Parenting expert Noel Janis-Norton answers some of the most common questions parents have in relation to limiting the screen time of their children.
Q: This screen time reward plan seems very rigid. What’s the harm in being more flexible?
A: Of course you can make occasional exceptions to your usual screen limits. If the World Cup is on, no one would expect your child to switch off after one hour. If he’s at the cinema, you won’t expect him to leave in the middle of the film. But keep the exceptions to a minimum. Otherwise after a while they won’t feel like exceptions; they’ll feel like the norm. And don’t make exceptions in response to pleading or pestering. Once your child sees that those tactics work, you’ll get lots more pleading and pestering.
Q: Is there really any point in making screen rules? I’m thinking my kids would quickly find a way round the rules. They could go to their friends’ homes to play computer games, or they could borrow a friend’s device and I’d be none the wiser.
A: Here’s a solution to the problem of your child spending lots of time at friends’ homes where access to screens is unlimited. Make a rule that the location of the playdates has to alternate between your house and the friend’s house.

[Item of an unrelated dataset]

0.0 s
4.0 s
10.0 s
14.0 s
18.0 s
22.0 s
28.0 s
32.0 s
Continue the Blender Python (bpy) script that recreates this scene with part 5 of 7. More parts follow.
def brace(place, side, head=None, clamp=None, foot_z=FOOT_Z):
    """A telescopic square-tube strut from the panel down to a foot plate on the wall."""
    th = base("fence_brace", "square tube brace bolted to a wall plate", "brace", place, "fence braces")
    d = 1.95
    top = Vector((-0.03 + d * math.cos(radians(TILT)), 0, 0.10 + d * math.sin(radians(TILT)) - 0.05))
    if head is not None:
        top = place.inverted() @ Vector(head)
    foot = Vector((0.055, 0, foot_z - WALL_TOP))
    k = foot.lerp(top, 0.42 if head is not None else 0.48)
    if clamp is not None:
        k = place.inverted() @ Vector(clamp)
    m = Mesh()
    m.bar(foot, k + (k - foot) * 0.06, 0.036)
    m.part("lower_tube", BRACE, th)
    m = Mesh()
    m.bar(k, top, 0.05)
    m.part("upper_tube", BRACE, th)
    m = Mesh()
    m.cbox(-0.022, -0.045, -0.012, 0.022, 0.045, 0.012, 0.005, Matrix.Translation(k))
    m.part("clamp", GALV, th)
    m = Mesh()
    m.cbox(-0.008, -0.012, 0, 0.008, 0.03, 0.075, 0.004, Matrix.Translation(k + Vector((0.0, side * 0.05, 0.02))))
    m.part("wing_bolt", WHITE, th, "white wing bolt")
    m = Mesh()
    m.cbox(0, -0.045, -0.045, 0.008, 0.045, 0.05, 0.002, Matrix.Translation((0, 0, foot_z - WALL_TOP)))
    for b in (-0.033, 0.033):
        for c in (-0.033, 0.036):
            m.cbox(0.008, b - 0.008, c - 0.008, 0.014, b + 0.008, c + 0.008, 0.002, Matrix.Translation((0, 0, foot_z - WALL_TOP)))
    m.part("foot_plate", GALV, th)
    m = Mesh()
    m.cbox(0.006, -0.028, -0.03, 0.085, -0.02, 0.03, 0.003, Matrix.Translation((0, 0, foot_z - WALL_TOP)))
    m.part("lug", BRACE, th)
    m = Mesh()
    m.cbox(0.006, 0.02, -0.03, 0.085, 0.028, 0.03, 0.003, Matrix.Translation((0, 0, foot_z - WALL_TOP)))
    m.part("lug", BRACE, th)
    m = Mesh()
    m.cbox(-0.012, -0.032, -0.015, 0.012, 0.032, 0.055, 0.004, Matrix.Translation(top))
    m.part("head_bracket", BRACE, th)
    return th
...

If you are concerned about your child bringing home a device he has borrowed from a friend, or indeed has bought with his own money, remember that you will know about it pretty soon. You will either see your child using it, or you will notice he is spending a lot of time in his room or in the loo. At that point you can relieve him of the device and put it in the drop-zone with all the other devices. And as I said earlier, the strategies in this book will help reduce the upset and will guide your child or teen into more sensible habits.
Q: My son is so much cleverer with computers than I am. How can I make sure he won’t manage to get around the parental controls?

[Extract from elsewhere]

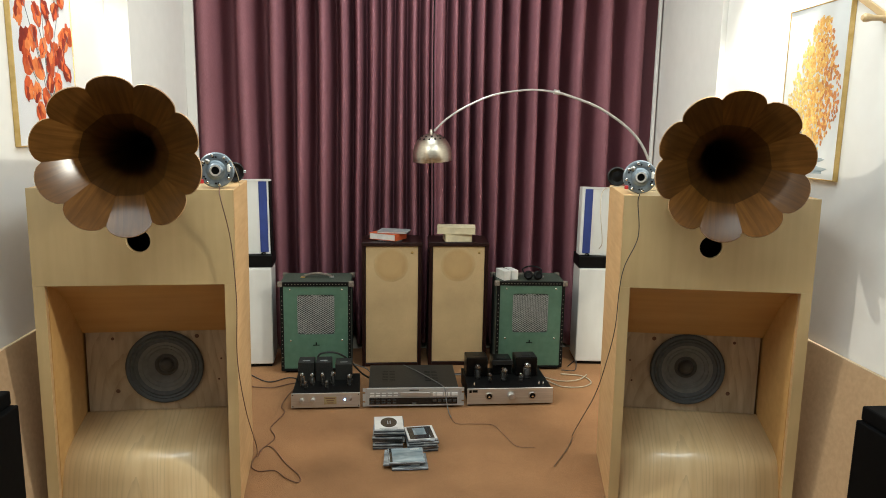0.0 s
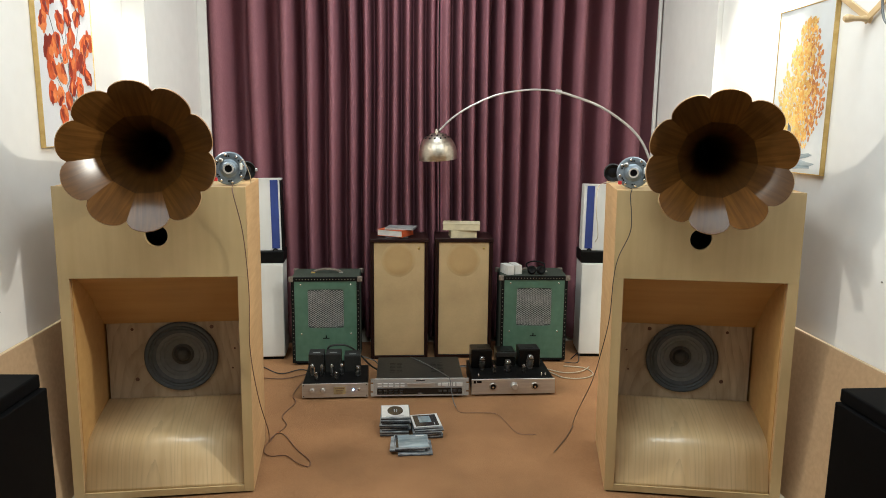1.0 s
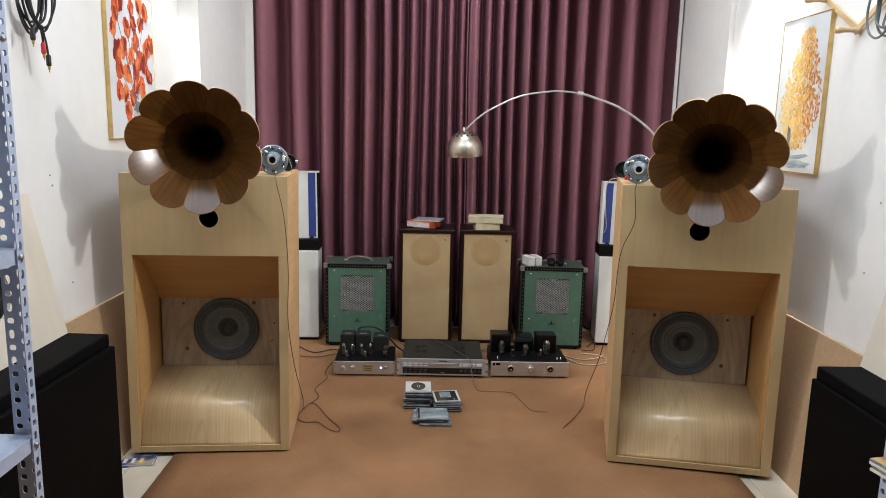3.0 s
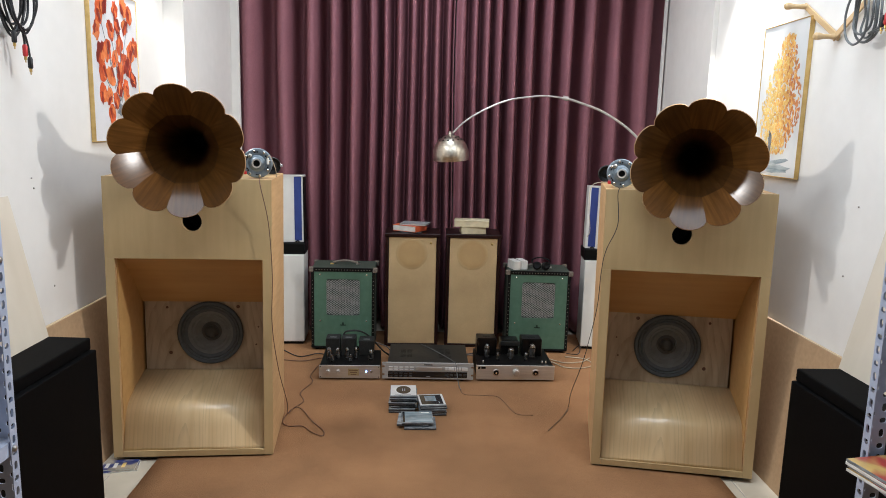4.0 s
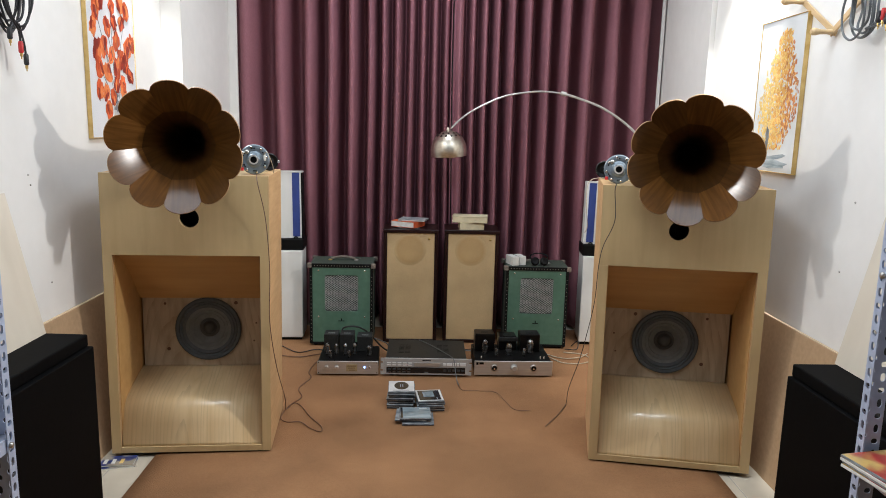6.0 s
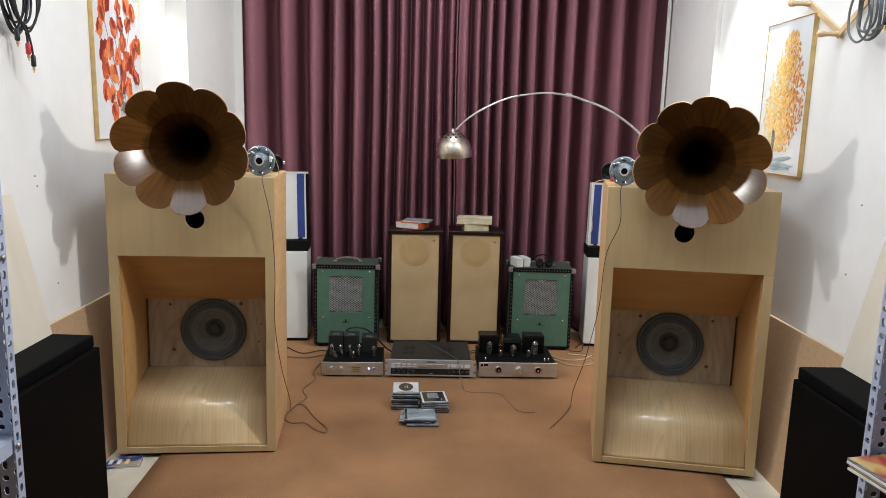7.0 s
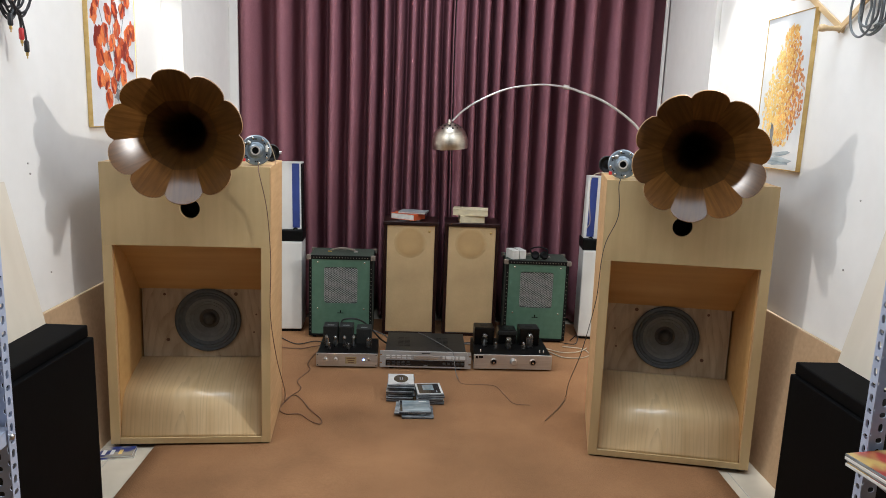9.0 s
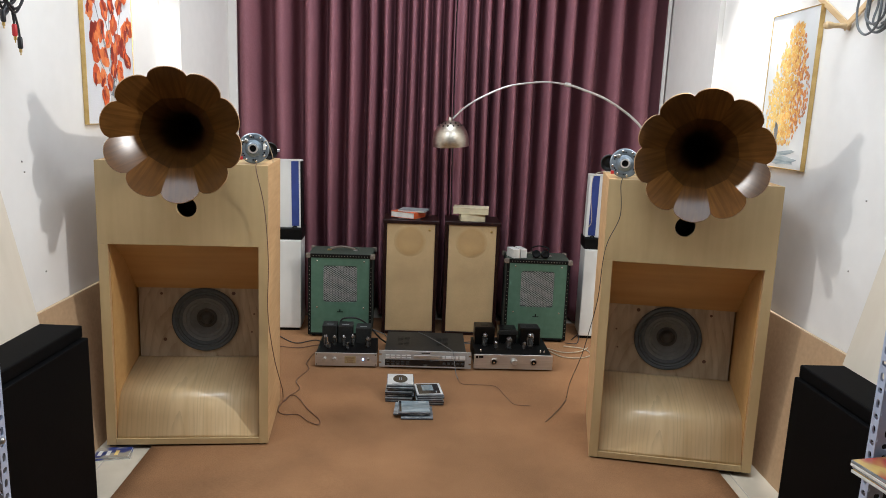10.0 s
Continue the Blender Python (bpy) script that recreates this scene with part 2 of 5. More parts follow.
GREY_PRINT = plain("grey_print", (0.30, 0.31, 0.31), 0.4)
DRIVER_GREY = material("driver_bluegrey", (0.15, 0.19, 0.225), (0.22, 0.265, 0.30), 0.38, (60, 60, 60), 5, 0.35, 0.05, 0.15, 12.0)
RED = plain("red_plastic", (0.55, 0.03, 0.03), 0.4)
WIRE_DARK = plain("dark_wire", (0.03, 0.025, 0.023), 0.5)
WIRE_BROWN = plain("brown_wire", (0.13, 0.06, 0.035), 0.5)
WIRE_GREY = plain("grey_wire", (0.13, 0.14, 0.142), 0.4)
WIRE_WHITE = plain("cream_wire", (0.46, 0.39, 0.28), 0.5)
WIRE_BLACK = plain("black_wire", (0.014, 0.014, 0.015), 0.4)
RACK = material("rack_bluegrey_enamel", (0.40, 0.46, 0.60), (0.48, 0.54, 0.68), 0.4, (40, 40, 40), 5, 0.1, 0.03, 0.1, 8.0)
PEG = material("beech_peg", (0.58, 0.40, 0.20), (0.68, 0.49, 0.27), 0.4, (40, 8, 40), 5, 0, 0.03, 0.1, 5.0)
GILT = material("gilt_frame", (0.50, 0.33, 0.10), (0.66, 0.47, 0.19), 0.32, (30, 30, 30), 5, 0.6, 0.04, 0.12, 6.0)
CANVAS_WHITE = material("canvas_white", (0.66, 0.66, 0.68), (0.76, 0.76, 0.77), 0.75, (300, 300, 300), 4, 0, 0.1, 0.10, 3.0)
CANVAS_GREY = material("canvas_grey_wash", (0.54, 0.56, 0.56), (0.76, 0.77, 0.76), 0.75, (3, 3, 2.0), 5, 0, 0.05, 0.10, 4.0)
PAINT = {
    "poppy": material("paint_poppy", (0.50, 0.055, 0.012), (0.74, 0.14, 0.03), 0.55, (40, 40, 40), 5, 0, 0.2, 0.3, 12.0, vary=0.2),
    "poppy_light": material("paint_poppy_light", (0.72, 0.17, 0.04), (0.84, 0.27, 0.08), 0.55, (40, 40, 40), 5, 0, 0.2, 0.2, 12.0),
    "poppy_dark": material("paint_poppy_dark", (0.20, 0.016, 0.008), (0.36, 0.035, 0.012), 0.55, (40, 40, 40), 5, 0, 0.2, 0.3, 12.0),
    "stem": material("paint_stem", (0.10, 0.11, 0.12), (0.22, 0.23, 0.24), 0.6, (40, 40, 40), 5),
    "yellow": material("paint_yellow", (0.78, 0.50, 0.13), (0.86, 0.64, 0.24), 0.55, (60, 60, 60), 5, 0, 0.2, 0.2, 14.0),
    "amber": material("paint_amber", (0.72, 0.35, 0.08), (0.82, 0.48, 0.14), 0.55, (60, 60, 60), 5, 0, 0.2, 0.2, 14.0),
    "rust": material("paint_rust", (0.50, 0.17, 0.05), (0.64, 0.27, 0.09), 0.55, (60, 60, 60), 5, 0, 0.2, 0.2, 14.0),
    "water": material("paint_water", (0.16, 0.22, 0.25), (0.50, 0.56, 0.58), 0.55, (8, 8, 60), 5, 0, 0.2, 0.2, 14.0),
    "vase": material("paint_vase", (0.40, 0.38, 0.36), (0.66, 0.64, 0.60), 0.55, (30, 30, 30), 5),
}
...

A: Parents can feel like ‘digital immigrants’, outsmarted by their children, who are the ‘digital natives’. It’s a truism that children are far more comfortable with technology than their parents are. Even when children don’t know how to access something on a computer, they have an idea of what might work, and they’re not afraid to experiment.
Luckily, parental controls are getting tighter all the time. But often the problem is not so much that children and teens are hacking into the parental controls software as that parents are not taking basic precautions, like putting passwords and timers on all devices, removing remotes, dongles and leads when not in use, keeping devices under lock and key.
In case you hate the idea of having to be this vigilant, you’ll be reassured to learn that you won’t have to take these extreme measures forever, just while your child is ‘detoxing’ from screen cravings.
Q: We’re a family of five, and my kids love technology and have all sorts of gadgets. How can I keep track of all their devices?
A: You will see them lying around. As you come across them, gather them up. Soon you will have all the hand-held gadgets in your possession, ready to dole out at the appropriate times and for the appropriate length of time. And soon all the bigger screens will be in a public place.
Q: I’m worried that if my daughter misbehaves at nine o’clock in the morning and realises that she won’t earn her reward for that quarter, she won’t have any incentive to behave. Do we really have to be that strict?
A: This reward system does not expect children to be perfect. In a quarter of a day of course there’s likely to be some misbehaviour. What we’re focusing on for the reward is cooperation, following instructions the first time. So as long as she stops the misbehaviour the first time you tell her to, she’s still on track for earning her reward.
But there’s another important point I want to make. The chance to earn screen time is not the only, or even necessarily the most important, reason why children get into the habit of cooperation and then self-reliance. Children (even teens) want to please their parents. When we show that we’re pleasable, and when we say exactly what actions please us, children will do more and more of those actions. The reward is just a little something extra to ease your child over the hump of her initial resistance.
Q: What happens when one of the children has earned their screen time but the other hasn’t?
A: Keep the sibling who hasn’t earned it with you so that he isn’t partaking of the other one’s screen time. If you think he might refuse to stay with you, that’s a cooperation issue. Before you tell him to stay with you, give him advance notice that you’re about to give him an instruction. Tell him that you hope he will cooperate the first time so that he’ll still be on track for earning his screen time for this quarter. And do lots of Reflective Listening (see Chapter 16):
‘It probably feels awful having to stay in this room when you know Alex is in the other room on the computer.’
‘Maybe you’re wishing we didn’t have these rules.’
Q: This screen time reward plan seems like a lot of work. Will I have to keep it up forever?
A: Some of the strategies I recommend in this book will feel harder than others at first. But with consistent practice, all these strategies will get easier and easier. They may never become so automatic that you don’t even have to think about them, but they will become second nature.
And as you get into better habits, so will your children. As you see more sensible habits emerging, it’s tempting to think, ‘Job done! Now I can take my focus off electronics’. That’s a fairly common mistake. Through all our children’s growing- up years, until they leave home and often beyond, we continue to focus on the things that matter to us: our children’s education, their health, their emotional well-being. Electronics impacts all of those things so we will need to keep monitoring it. But as your children’s screen habits improve, there will be less and less you need to actually do; it’s always easier to keep a ball rolling than to start it rolling.